Der Boulevardjournalismus mag eine seichte Form des Journalismus sein. Seine Mitarbeiter und Lenker sollten jedoch aufpassen, dass sie nicht laufend jene Moral verhöhnen, die sie in ihren Publikationen einfordern. Es ist Heuchelei und es verstößt oft genug gegen den Kodex des Presserats - aber es gehorcht der Systemlogik: Die Bespitzelung des Privatlebens von Spitzenpolitikern gehört zum Alltagsgeschäft. Ebenso die Nötigung und Erpressung von Privatpersonen, die sich durch was auch immer hervorgetan gehaben. Und sei es durch ihr Leid. Auflage kann eben ein schmutziges Geschäft sein.
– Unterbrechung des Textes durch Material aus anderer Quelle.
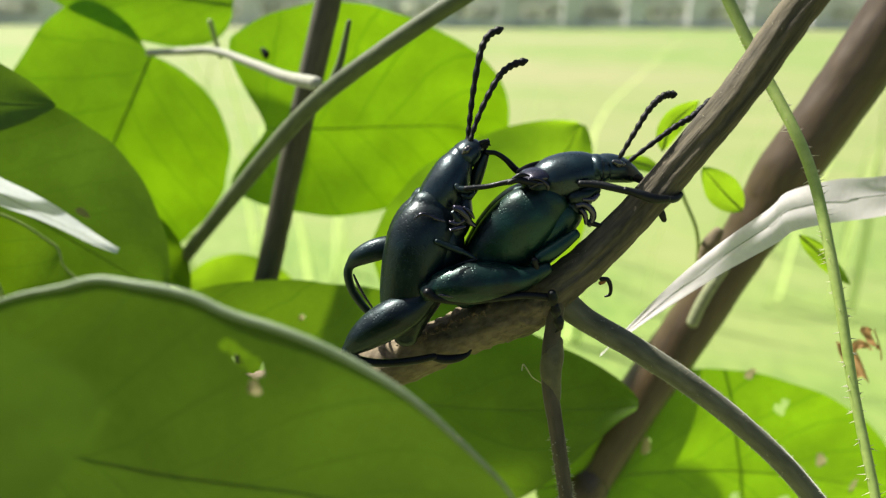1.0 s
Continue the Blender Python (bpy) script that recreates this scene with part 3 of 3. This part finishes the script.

Wenn nun in Großbritannien Politiker und Chefredakteure sich überschlagen, Empörung zu demonstrieren in einem Fall, der besonders perfide ist, dann verkennt das eine Kleinigkeit: Der Fall um die 13-jährige Milly, deren Handy angezapft wurde, eignet sich zwar gut dafür, die Branche einer genaueren Untersuchung zu unterziehen. Er eignet sich aber keinesfalls dafür, ihn als traurigen Einzelfall abzustempeln, und diejenigen, die daran beteiligt waren, als Nestbeschmutzer auszusortieren. Im Gegenteil. Mögen die Methoden in diesem Fall auch besonders perfide erscheinen - sie sind mitten unter uns.